-- BEGIN Data shown --
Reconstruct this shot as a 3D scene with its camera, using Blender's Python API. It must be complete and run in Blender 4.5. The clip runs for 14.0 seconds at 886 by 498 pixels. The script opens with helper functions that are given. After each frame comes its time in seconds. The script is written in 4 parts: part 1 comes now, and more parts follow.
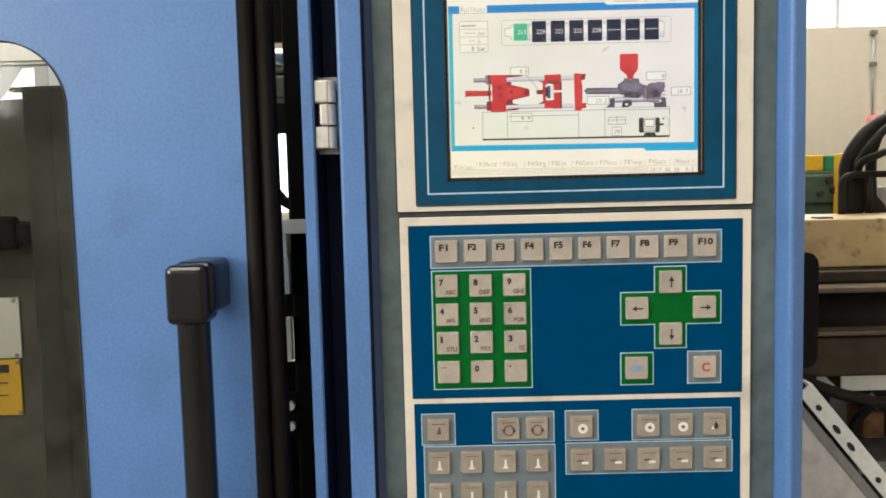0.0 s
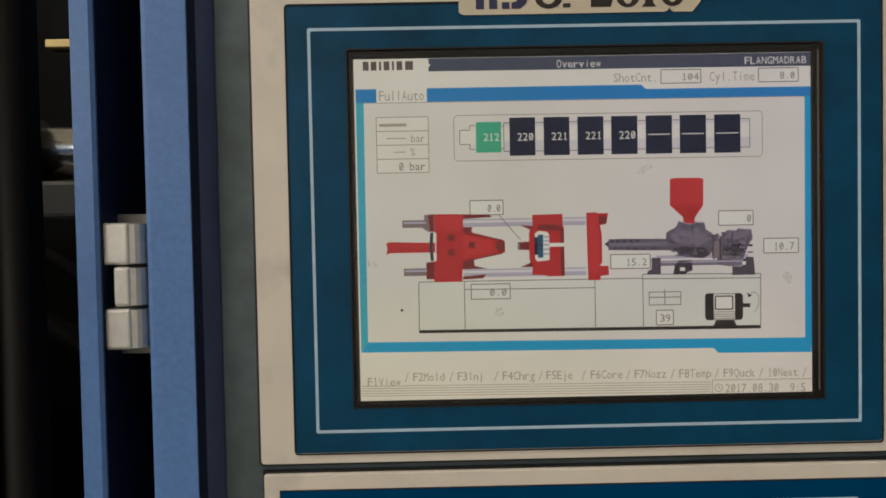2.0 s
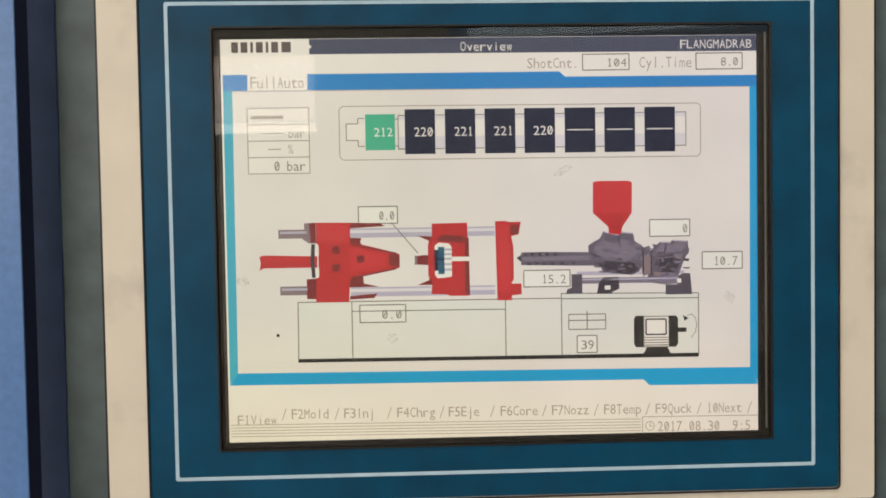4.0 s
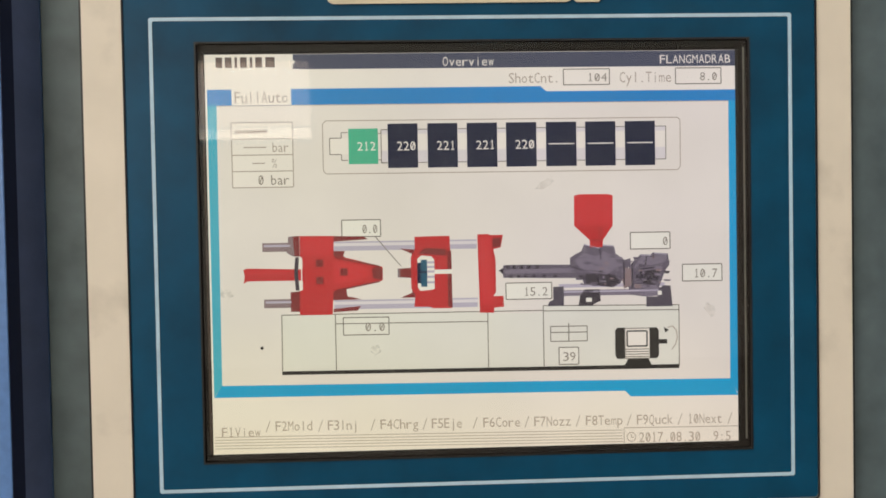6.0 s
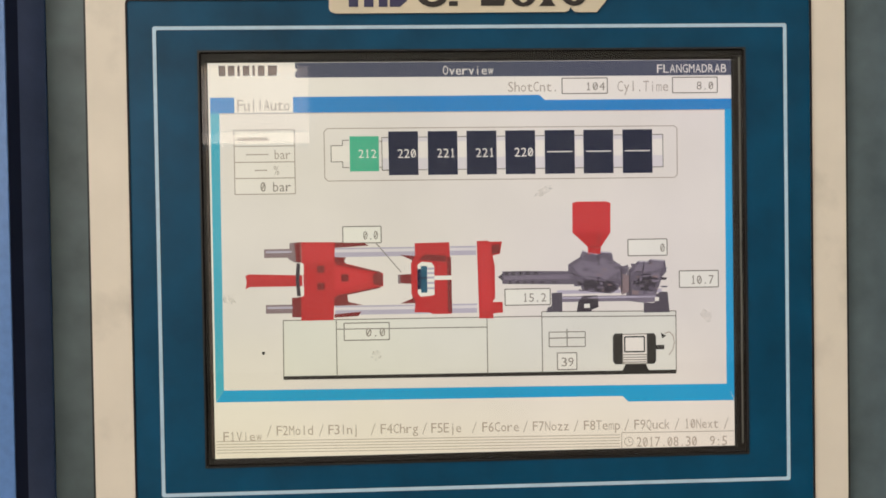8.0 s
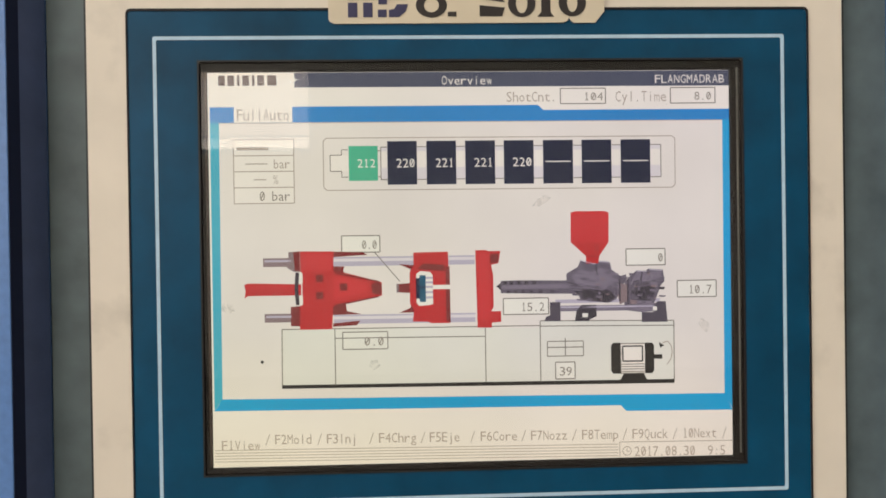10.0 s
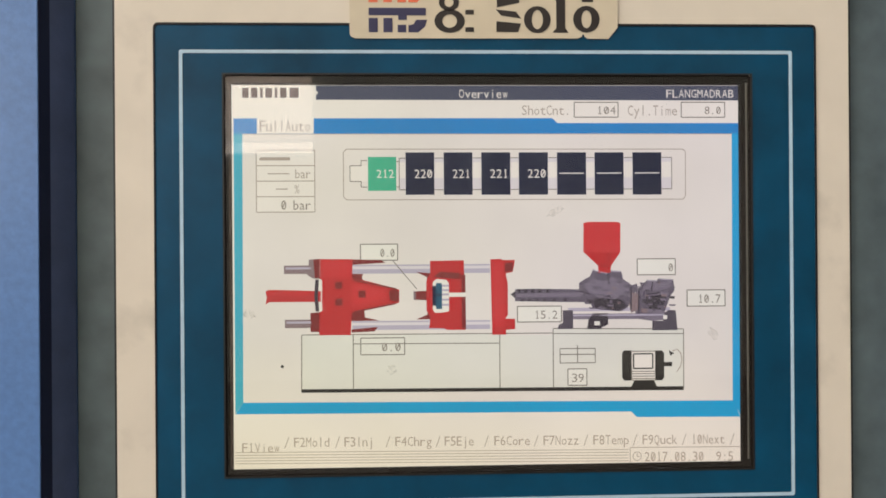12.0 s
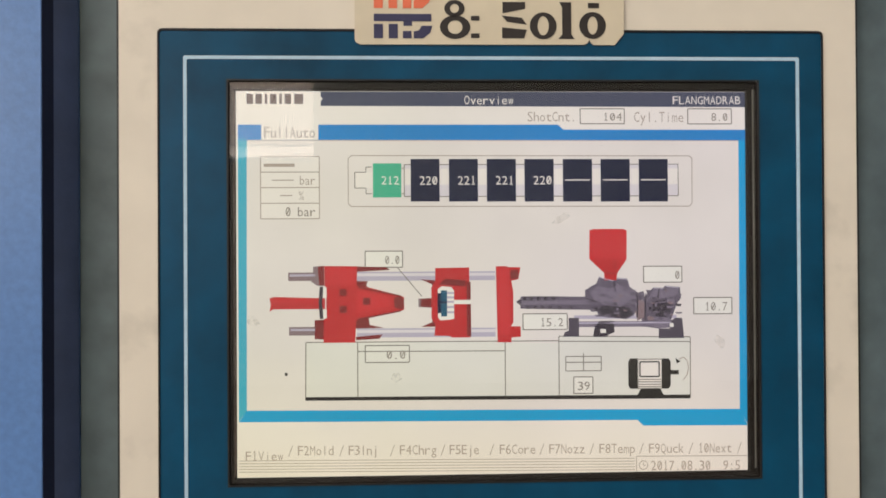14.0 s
-- END Data shown --
Goal: Reproduce the listing exactly. Leave its pictures out.

Finished exercise:
Reconstruct this shot as a 3D scene with its camera, using Blender's Python API. It must be complete and run in Blender 4.5. The clip runs for 14.0 seconds at 886 by 498 pixels. The script opens with helper functions that are given. After each frame comes its time in seconds. The script is written in 4 parts: part 1 comes now, and more parts follow.
0.0 s
2.0 s
4.0 s
6.0 s
8.0 s
10.0 s
12.0 s
14.0 s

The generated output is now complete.